Воинство Византии (+ВИДЕО)

История Византии. Беседа 7-я

О том, чем армия отличается от воинства, а империя – от царства, почему святого воина нельзя назвать героем, можно ли прославлять павших на поле боя и какая брань – главная, рассказывает историк Павел Владимирович Кузенков.

Здравствуйте, дорогие читатели и зрители! Сегодня мы будем говорить об армии, хотя правильнее будет сказать – о воинстве: как оно мыслилось в Византийской империи, чем было для византийцев и в чем отличие древнего представления о военном служении от нашего, современного.

Не армия, но воинство

Прежде всего – о терминологии. Когда мы говорим о современной сфере вооруженных сил, то используем, как правило, латинское слово «армия», связанное с античной эпохой, с древнеримской культурой. Говоря о Византийской империи, правильнее было бы говорить о воинстве или войске, поскольку со времен святого равноапостольного императора Константина, когда империя берет свой курс на христианизацию, на воплощение заповедей Христа в своем политическом строительстве, армия исчезает как нечто самодостаточное – она становится органичным элементом общего человеческого служения Богу. Ведь христианство мыслится именно как путь построения общества богоугодного, и теперь и военная служба, и служение в воинстве становятся одним из элементов этого общечеловеческого служения, которое направлено, прежде всего, на то, чтобы «работать Господу».

Из суровых воителей императоры превращаются в миротворцев: в их титуле появляется именование «тишайший»

Сама идея войны претерпевает в византийскую эпоху существенное изменение. Это хорошо видно по титулатуре императоров. Если все античные и раннехристианские императоры неизменно назывались победоносными, счастливыми (имелось в виду воинское счастье), победителями, великими, то уже к концу V – началу VI века в их титулатуру прочно входит такое именование, как миролюбивый – оно по-русски иногда переводится как «тишайший». Император теперь главной целью своей имеет спокойствие на земле, мир. Из суровых воителей императоры превращаются в миротворцев. И главная идея войны меняется: отныне любая война мыслится как оборонительная, либо как война для возвращения утраченных империей или захваченных у нее территорий, что понимается как восстановление справедливости. Исчезает элемент захватнический, грабительский, понимание войны как источника счастья и богатства. В принципе, устанавливается уже отношение к войне как к аномалии. Она мыслится как отступление от Божественных заповедей, поскольку связана с убийством и противоречит главной идее христианства – жертвенному служению.

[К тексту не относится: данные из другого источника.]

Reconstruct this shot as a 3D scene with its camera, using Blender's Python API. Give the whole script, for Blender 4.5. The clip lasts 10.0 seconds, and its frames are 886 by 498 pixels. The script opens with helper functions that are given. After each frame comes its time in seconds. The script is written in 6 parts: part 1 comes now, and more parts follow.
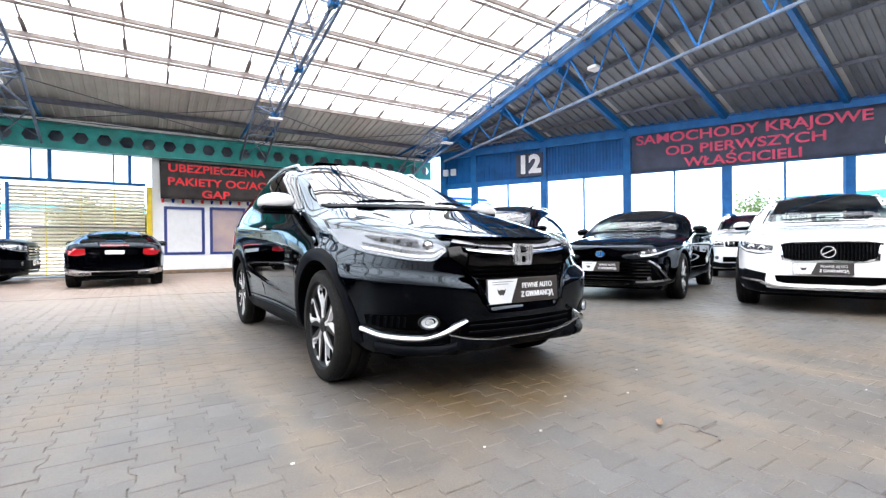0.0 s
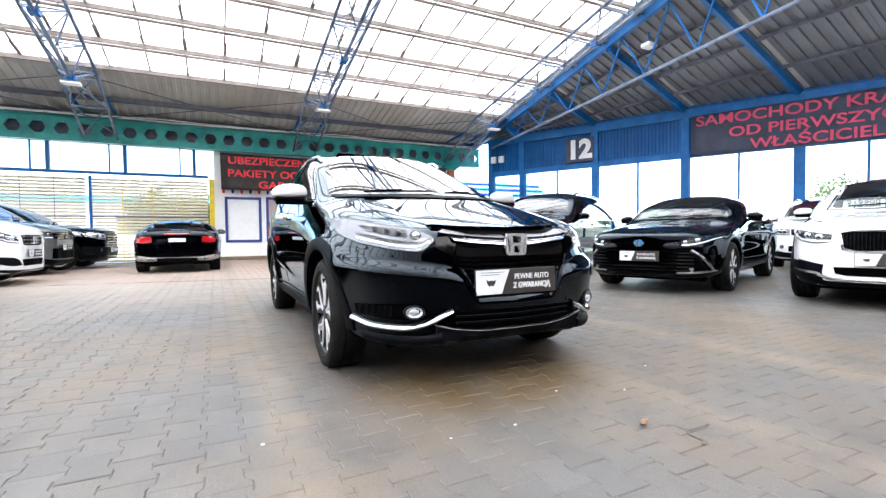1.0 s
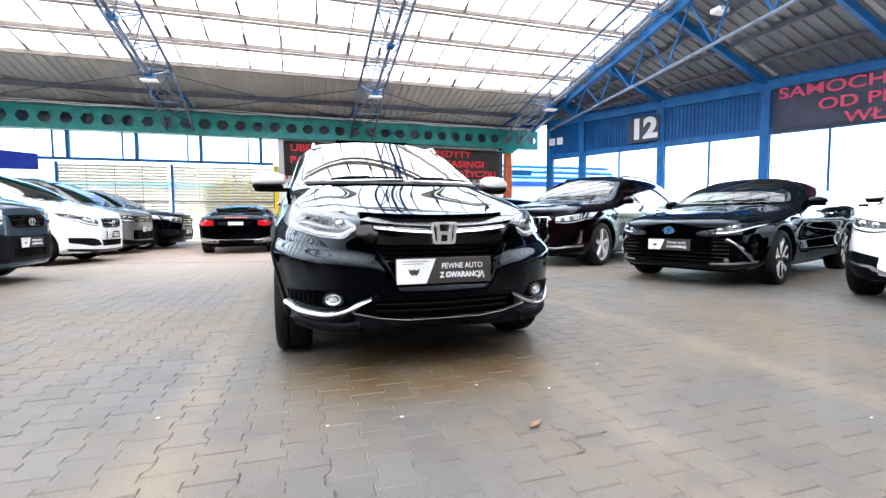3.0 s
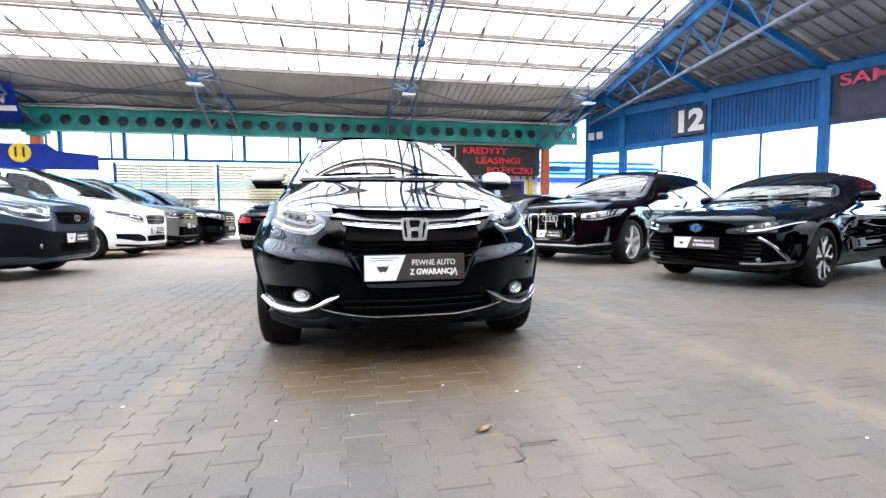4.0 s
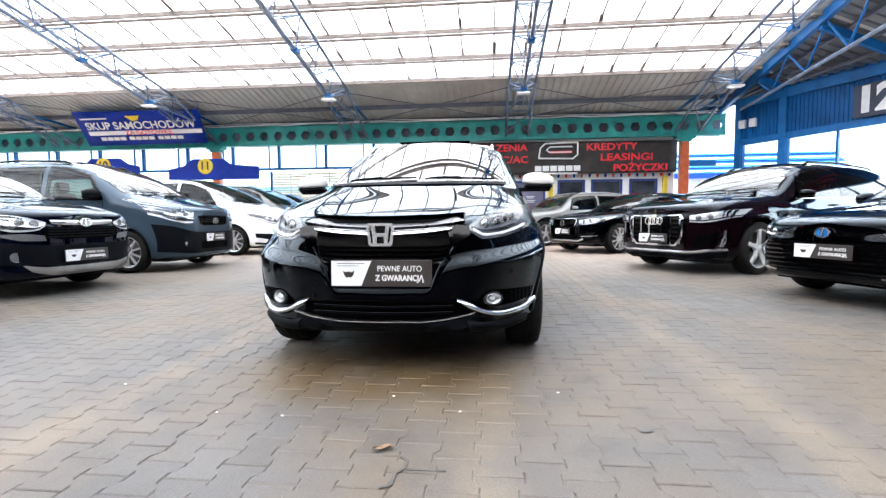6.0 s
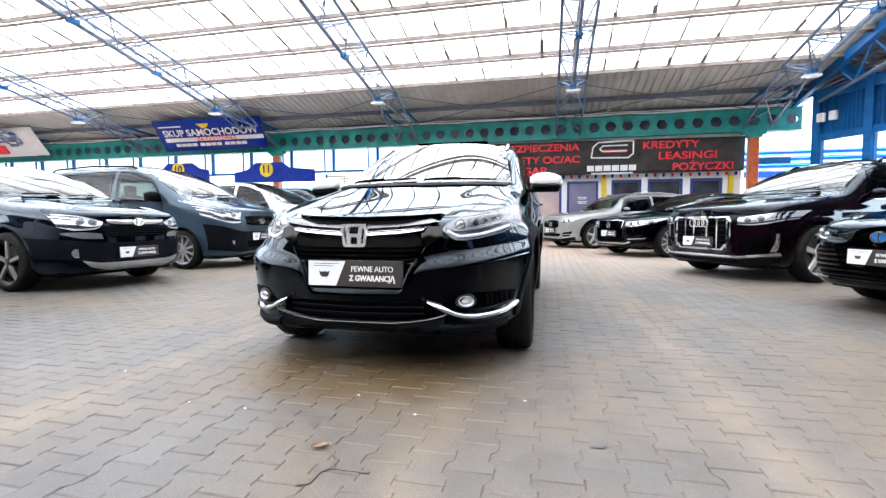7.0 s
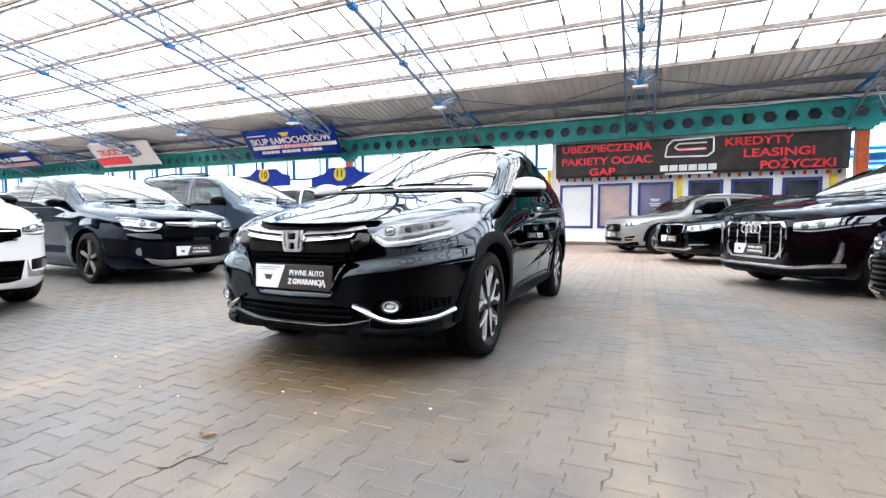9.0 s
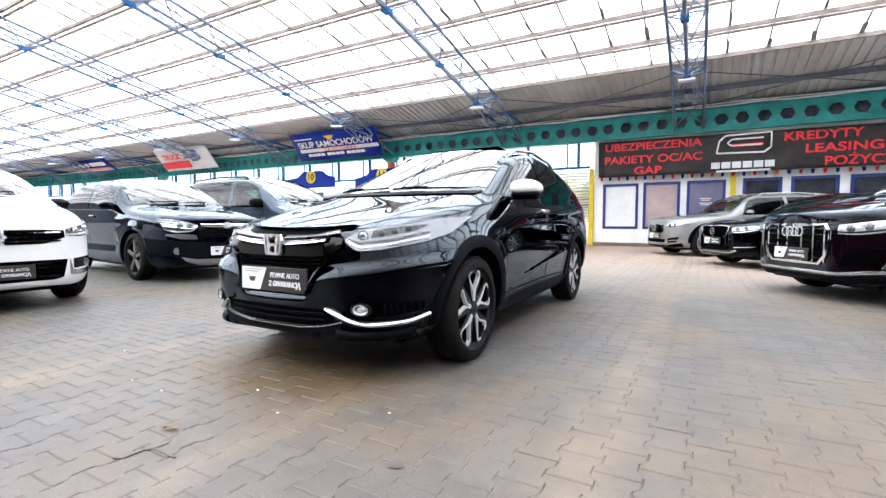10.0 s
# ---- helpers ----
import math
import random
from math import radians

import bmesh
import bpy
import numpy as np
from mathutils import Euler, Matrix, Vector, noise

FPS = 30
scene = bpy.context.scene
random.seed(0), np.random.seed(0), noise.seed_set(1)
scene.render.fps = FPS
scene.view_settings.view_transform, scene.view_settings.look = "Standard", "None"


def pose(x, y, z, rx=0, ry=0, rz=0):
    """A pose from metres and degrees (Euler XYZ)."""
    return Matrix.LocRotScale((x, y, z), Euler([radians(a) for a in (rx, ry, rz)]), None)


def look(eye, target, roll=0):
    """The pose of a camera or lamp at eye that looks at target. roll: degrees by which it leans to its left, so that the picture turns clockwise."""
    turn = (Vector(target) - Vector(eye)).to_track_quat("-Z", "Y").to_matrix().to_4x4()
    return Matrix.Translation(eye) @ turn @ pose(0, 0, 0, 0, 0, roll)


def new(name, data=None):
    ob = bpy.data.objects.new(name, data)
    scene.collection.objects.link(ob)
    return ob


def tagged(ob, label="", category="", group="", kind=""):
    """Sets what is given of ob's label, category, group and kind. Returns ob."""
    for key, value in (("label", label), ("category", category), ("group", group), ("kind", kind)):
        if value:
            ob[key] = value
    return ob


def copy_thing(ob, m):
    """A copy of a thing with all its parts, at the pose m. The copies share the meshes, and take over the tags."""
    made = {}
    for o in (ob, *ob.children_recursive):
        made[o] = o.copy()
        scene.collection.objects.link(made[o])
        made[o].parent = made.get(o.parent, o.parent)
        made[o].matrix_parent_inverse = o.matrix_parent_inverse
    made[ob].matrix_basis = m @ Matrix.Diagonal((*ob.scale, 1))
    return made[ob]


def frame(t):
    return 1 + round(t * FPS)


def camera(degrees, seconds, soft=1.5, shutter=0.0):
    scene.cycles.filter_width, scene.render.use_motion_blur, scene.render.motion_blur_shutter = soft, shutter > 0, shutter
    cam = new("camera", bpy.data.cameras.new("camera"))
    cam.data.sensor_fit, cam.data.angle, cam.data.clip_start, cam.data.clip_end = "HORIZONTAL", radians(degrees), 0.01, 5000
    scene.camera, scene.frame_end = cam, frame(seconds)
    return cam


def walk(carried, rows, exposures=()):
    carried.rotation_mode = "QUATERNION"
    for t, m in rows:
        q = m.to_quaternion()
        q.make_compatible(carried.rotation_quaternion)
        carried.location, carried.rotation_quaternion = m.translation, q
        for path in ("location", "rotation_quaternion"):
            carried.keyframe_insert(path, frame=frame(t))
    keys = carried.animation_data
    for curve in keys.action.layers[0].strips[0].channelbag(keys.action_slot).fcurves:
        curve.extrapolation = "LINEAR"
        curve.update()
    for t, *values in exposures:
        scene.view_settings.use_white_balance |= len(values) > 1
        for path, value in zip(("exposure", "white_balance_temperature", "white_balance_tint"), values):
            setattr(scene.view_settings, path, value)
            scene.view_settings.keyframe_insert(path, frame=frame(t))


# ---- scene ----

Конечно, в самой службе воинской есть очень большое пространство для жертвенности, потому что человек, сражающийся в битвах не за себя, а за своих ближних, исполняет центральную, важнейшую заповедь Господа: полагает душу свою за други своя. Он, не щадя своей жизни, защищает Отечество, защищает родную землю, родные стены от врагов. Но даже это жертвенное служение, так как оно приводит к убийствам, всё равно рассматривается как вид греха, и за убийство, совершенное на войне, следует церковное наказание, впрочем, гораздо более мягкое, чем за обычное убийство. То есть отныне война перестает восприниматься как нечто естественное, что было характерно для языческого мира, для античного общества, где война не просто допускалась – она прославлялась. Военные успехи в античности считались одним из главных признаков благоволения богов, и потому любые военные убийства не воспринимались как что-то такое неестественное, аномальное и недопустимое. Напротив, они всячески возвеличивались.

Не империя, но царство

Византийские императоры попали в достаточно сложное положение, потому что традиции Римской империи – это традиции войны, и империя – это, прежде всего, военное государство, да и сам титул «император» – титул военный. В контексте гражданской жизни они, эти владыки Рима, не именовались императорами. Они считались принцепсами, то есть старшинами Сената. И парадокс в том, что в современной истории на первое место вышло это военное именование – император.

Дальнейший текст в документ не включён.